• Task prompt
Which lines in the material below contain the word "kind"? Copy each of them.
### Given data
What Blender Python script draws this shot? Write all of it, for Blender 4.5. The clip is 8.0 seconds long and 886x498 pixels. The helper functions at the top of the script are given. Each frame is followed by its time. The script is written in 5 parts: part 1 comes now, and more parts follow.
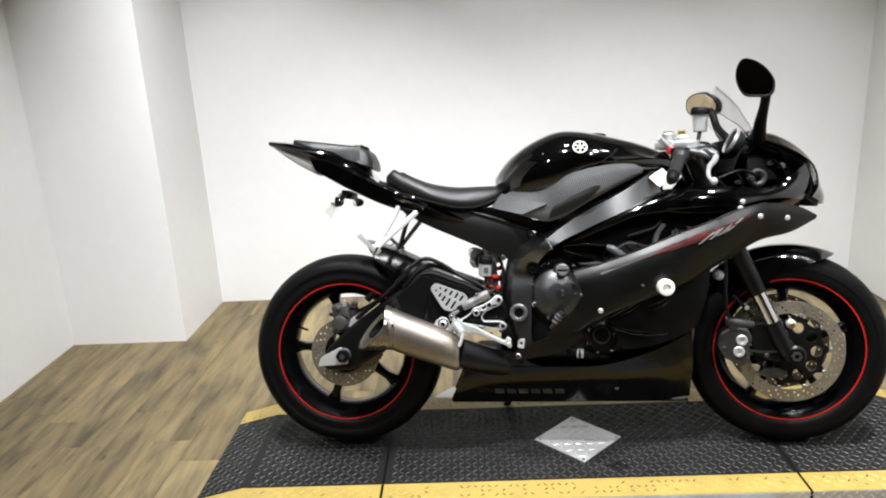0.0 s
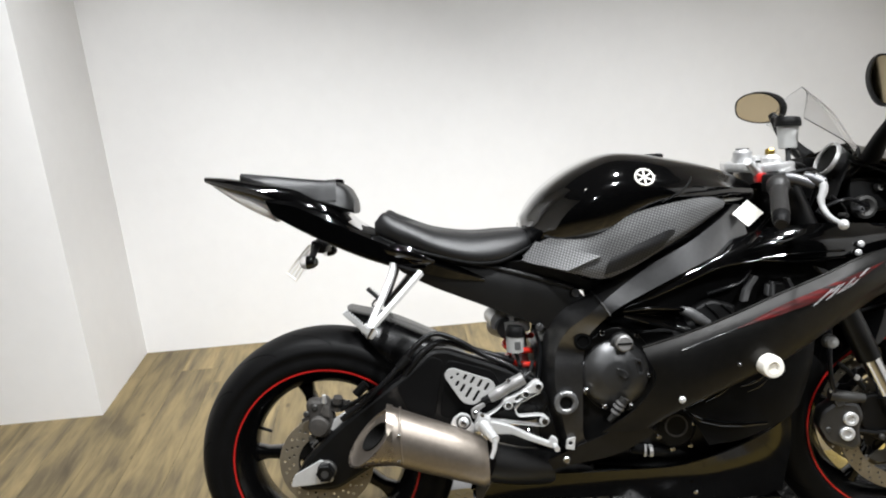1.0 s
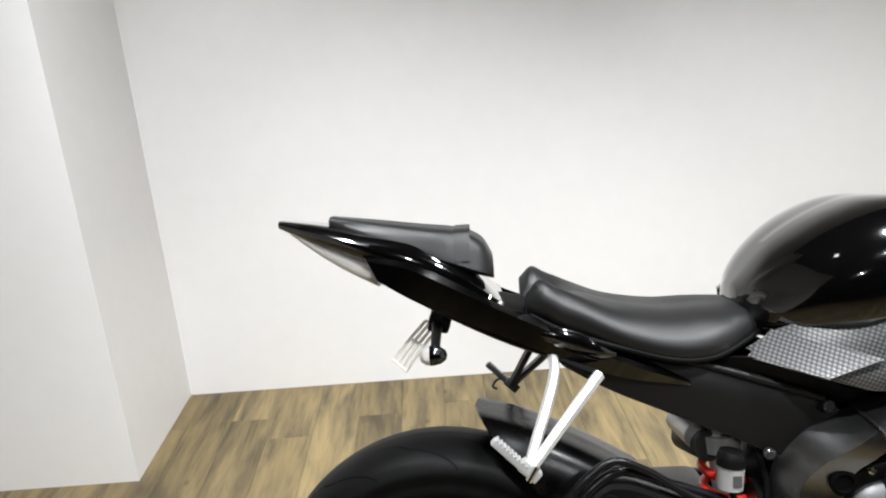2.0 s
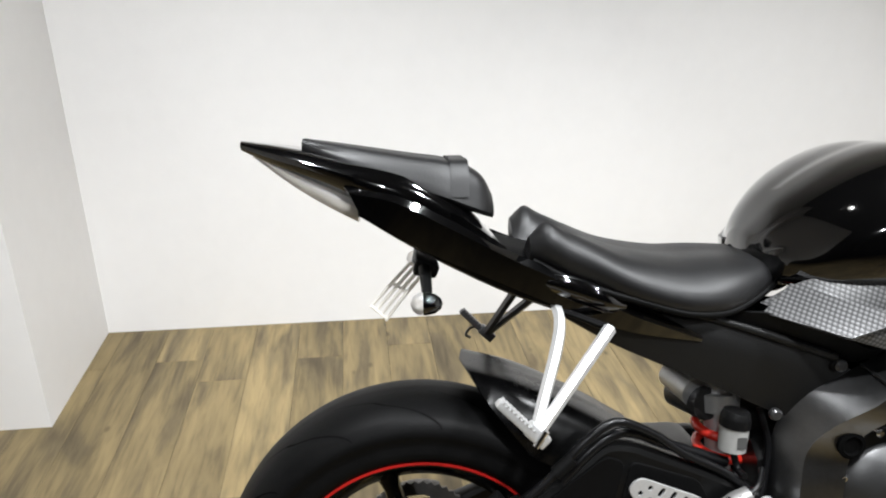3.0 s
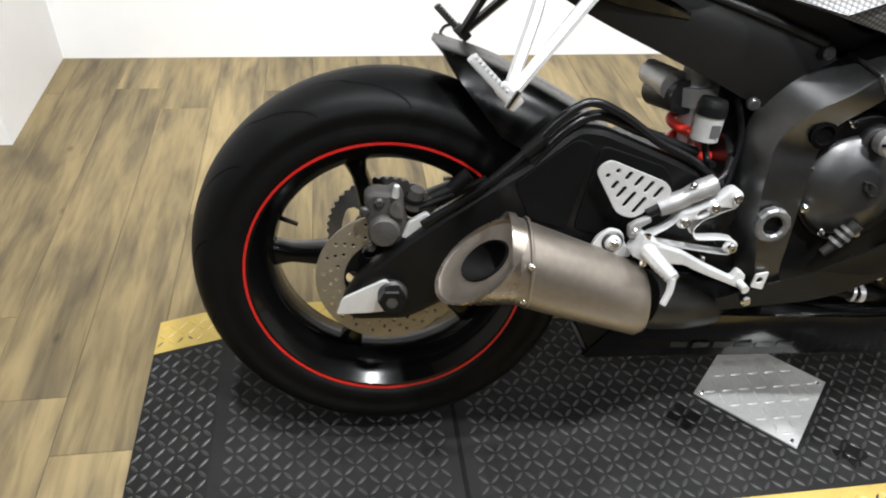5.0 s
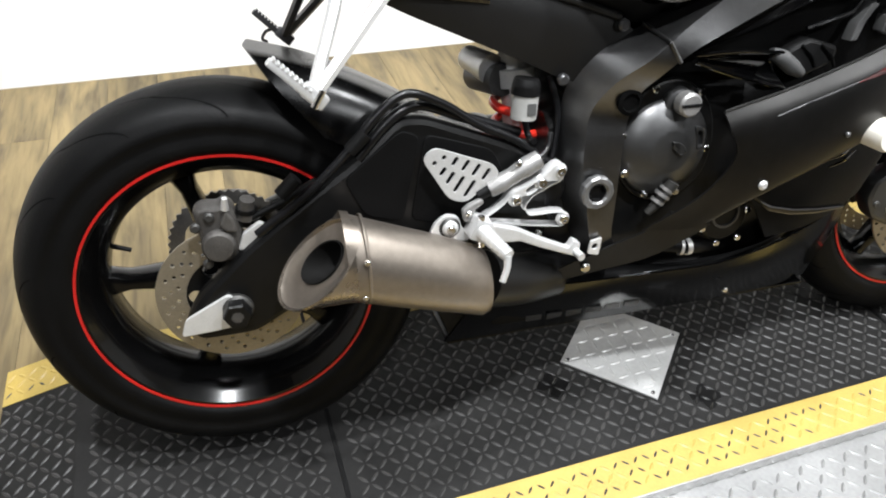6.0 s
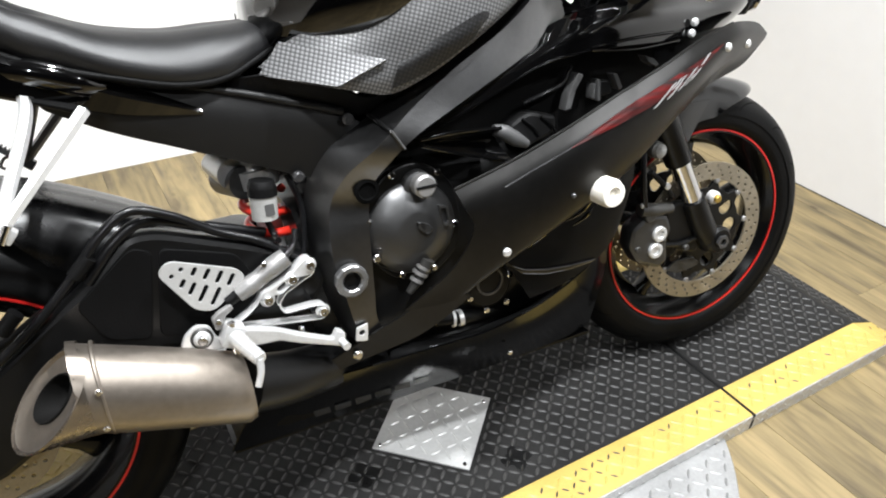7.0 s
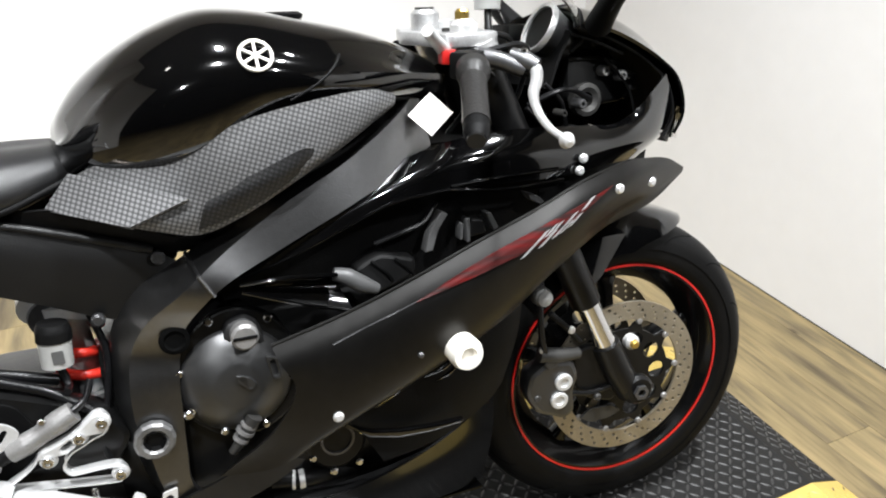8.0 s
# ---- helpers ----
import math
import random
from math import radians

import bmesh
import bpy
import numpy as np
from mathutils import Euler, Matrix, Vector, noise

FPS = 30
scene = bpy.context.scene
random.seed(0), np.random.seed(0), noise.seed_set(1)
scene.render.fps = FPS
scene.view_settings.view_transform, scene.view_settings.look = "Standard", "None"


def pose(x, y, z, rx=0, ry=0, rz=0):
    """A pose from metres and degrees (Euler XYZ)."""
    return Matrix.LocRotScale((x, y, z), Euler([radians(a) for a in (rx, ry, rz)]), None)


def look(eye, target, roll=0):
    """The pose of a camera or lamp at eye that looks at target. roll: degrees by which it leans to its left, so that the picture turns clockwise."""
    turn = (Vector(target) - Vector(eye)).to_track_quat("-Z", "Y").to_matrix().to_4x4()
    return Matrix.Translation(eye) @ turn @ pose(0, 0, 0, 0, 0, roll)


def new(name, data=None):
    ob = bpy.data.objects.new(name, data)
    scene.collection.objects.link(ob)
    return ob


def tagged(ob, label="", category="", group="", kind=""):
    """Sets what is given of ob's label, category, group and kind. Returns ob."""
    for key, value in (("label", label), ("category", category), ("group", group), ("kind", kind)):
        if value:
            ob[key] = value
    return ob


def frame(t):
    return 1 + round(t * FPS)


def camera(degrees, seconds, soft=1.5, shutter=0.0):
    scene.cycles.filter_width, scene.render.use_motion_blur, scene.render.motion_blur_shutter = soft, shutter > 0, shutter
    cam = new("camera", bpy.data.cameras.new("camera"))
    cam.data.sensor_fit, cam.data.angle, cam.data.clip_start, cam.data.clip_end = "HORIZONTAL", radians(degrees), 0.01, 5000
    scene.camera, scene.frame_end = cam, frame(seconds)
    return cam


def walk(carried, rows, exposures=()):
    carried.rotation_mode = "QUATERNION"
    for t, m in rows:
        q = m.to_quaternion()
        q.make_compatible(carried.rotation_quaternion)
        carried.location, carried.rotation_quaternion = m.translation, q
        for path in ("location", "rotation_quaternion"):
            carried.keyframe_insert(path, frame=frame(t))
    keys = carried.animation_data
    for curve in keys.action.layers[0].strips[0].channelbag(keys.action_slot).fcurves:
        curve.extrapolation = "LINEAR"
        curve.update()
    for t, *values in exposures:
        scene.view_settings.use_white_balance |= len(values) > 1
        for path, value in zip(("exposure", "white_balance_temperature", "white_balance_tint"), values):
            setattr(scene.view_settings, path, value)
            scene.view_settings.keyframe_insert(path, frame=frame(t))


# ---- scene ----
cam = camera(63.55, 8.0, soft=2.0)
PATH = [
    (0, (0.423, -2.195, 1.259), (0.343, -0.275, 0.706), -3.03),
    (0.5, (0.335, -1.882, 1.273), (0.288, 0.047, 0.748), -3.10),
    (1, (0.221, -1.563, 1.294), (0.338, 0.339, 0.685), -3.86),
    (1.5, (0.138, -1.247, 1.290), (0.092, 0.659, 0.686), -4.51),
    (2.8, (-0.072, -0.872, 1.259), (0.136, 0.975, 0.519), -0.48),
    (3, (-0.068, -0.873, 1.238), (0.169, 0.949, 0.447), 0.56),
    (3.5, (-0.074, -0.870, 1.191), (0.180, 0.857, 0.216), 0.97),
    (4, (-0.067, -0.876, 1.158), (0.198, 0.759, 0.038), 2.18),
    (4.2, (-0.067, -0.887, 1.127), (0.196, 0.727, -0.024), 3.23),
    (5.3, (-0.055, -0.917, 1.082), (0.249, 0.563, -0.228), 4.60),
    (5.5, (-0.037, -0.914, 1.079), (0.315, 0.560, -0.226), 4.20),
    (6, (0.024, -0.939, 1.090), (0.568, 0.497, -0.191), 3.36),
    (6.5, (0.075, -0.972, 1.098), (0.933, 0.371, -0.111), 6.01),
    (7, (0.221, -1.010, 1.124), (1.075, 0.416, 0.013), 1.37),
    (7.5, (0.438, -1.069, 1.171), (1.257, 0.487, 0.217), 3.39),
    (8, (0.571, -0.971, 1.173), (1.363, 0.584, 0.195), 2.51),
]
walk(cam, [(t, look(eye, target, roll)) for t, eye, target, roll in PATH], [(0, 0.05), (1.5, -0.12), (3, -0.15), (4.2, -0.02), (5.5, 0.2), (6.5, 0.3), (7.5, 0.35), (8, 0.3)])

# ---- world, lamps and exposure ----
world = bpy.data.worlds.new("room_air")
scene.world = world
world.use_nodes = True
world.node_tree.nodes["Background"].inputs[0].default_value = (0.9, 0.93, 1.0, 1)
world.node_tree.nodes["Background"].inputs[1].default_value = 0.002
scene.view_settings.exposure = 0.0
FLOOR_Z = -0.04
CEIL_Z = 2.75


LAMP_R = 0.055
# (x, y, watts, spread, reach): the lamp is turned to a spot that lies reach metres further back on the floor
LAMPS = [(-0.5, 0.1, 17.0, 76, 0.85), (0.65, 0.1, 12.0, 76, 0.8), (1.75, 0.1, 6.5, 76, 0.8), (0.4, -0.85, 27.0, 110, 0.2), (1.6, -0.5, 32.0, 110, 0.15), (-0.9, -2.4, 21.0, 105, 0.8), (1.6, -1.9, 22.0, 120, 0.2)]
for lx, ly, watts, spread, reach in LAMPS:
    lamp_data = bpy.data.lights.new("downlight_lamp", "AREA")
    lamp_data.shape, lamp_data.size, lamp_data.energy, lamp_data.color = "DISK", 2 * LAMP_R, watts, (0.93, 0.955, 0.98)
    lamp_data.spread = radians(spread)
    new("downlight_lamp", lamp_data).matrix_world = look((lx, ly, CEIL_Z - 0.085), (lx, ly + reach, 0))

# ---- small tools ----


def cr(points, n):
    """n points along a smooth curve through the given ones."""
    p = np.array(points, float)
    if len(p) == 2:
        return p[0] + np.linspace(0, 1, n)[:, None] * (p[1] - p[0])
    d = np.maximum(np.linalg.norm(np.diff(p, axis=0), axis=1), 1e-6) ** 0.75
    t = np.concatenate([[0], np.cumsum(d)])
    m = np.empty_like(p)
    m[1:-1] = ((p[2:] - p[1:-1]) / d[1:, None] * d[:-1, None] + (p[1:-1] - p[:-2]) / d[:-1, None] * d[1:, None]) / (d[1:] + d[:-1])[:, None]
    m[0], m[-1] = (p[1] - p[0]) / d[0], (p[-1] - p[-2]) / d[-1]
    out = []
    for s in np.linspace(0, t[-1], n):
        i = min(max(np.searchsorted(t, s) - 1, 0), len(d) - 1)
        u = (s - t[i]) / d[i]
        a, b = p[i], p[i + 1]
        ma, mb = m[i] * d[i], m[i + 1] * d[i]
        out.append((2 * u**3 - 3 * u**2 + 1) * a + (u**3 - 2 * u**2 + u) * ma + (3 * u**2 - 2 * u**3) * b + (u**3 - u**2) * mb)
    return np.array(out)


def crc(points, n):
    """n points round a smooth closed curve."""
    p = [tuple(q) for q in points]
    k = len(p)
    long = cr(p[-2:] + p + p[:3], 40 * (k + 4))
    a = int(np.argmin(np.linalg.norm(long[: 40 * 5] - np.array(p[0]), axis=1)))
    b = len(long) - 40 * 5 + int(np.argmin(np.linalg.norm(long[-40 * 5:] - np.array(p[0]), axis=1)))
    idx = np.linspace(a, b, n + 1)[:-1].round().astype(int)
    return long[idx]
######
• Exercise result
def tagged(ob, label="", category="", group="", kind=""):
    """Sets what is given of ob's label, category, group and kind. Returns ob."""
    for key, value in (("label", label), ("category", category), ("group", group), ("kind", kind)):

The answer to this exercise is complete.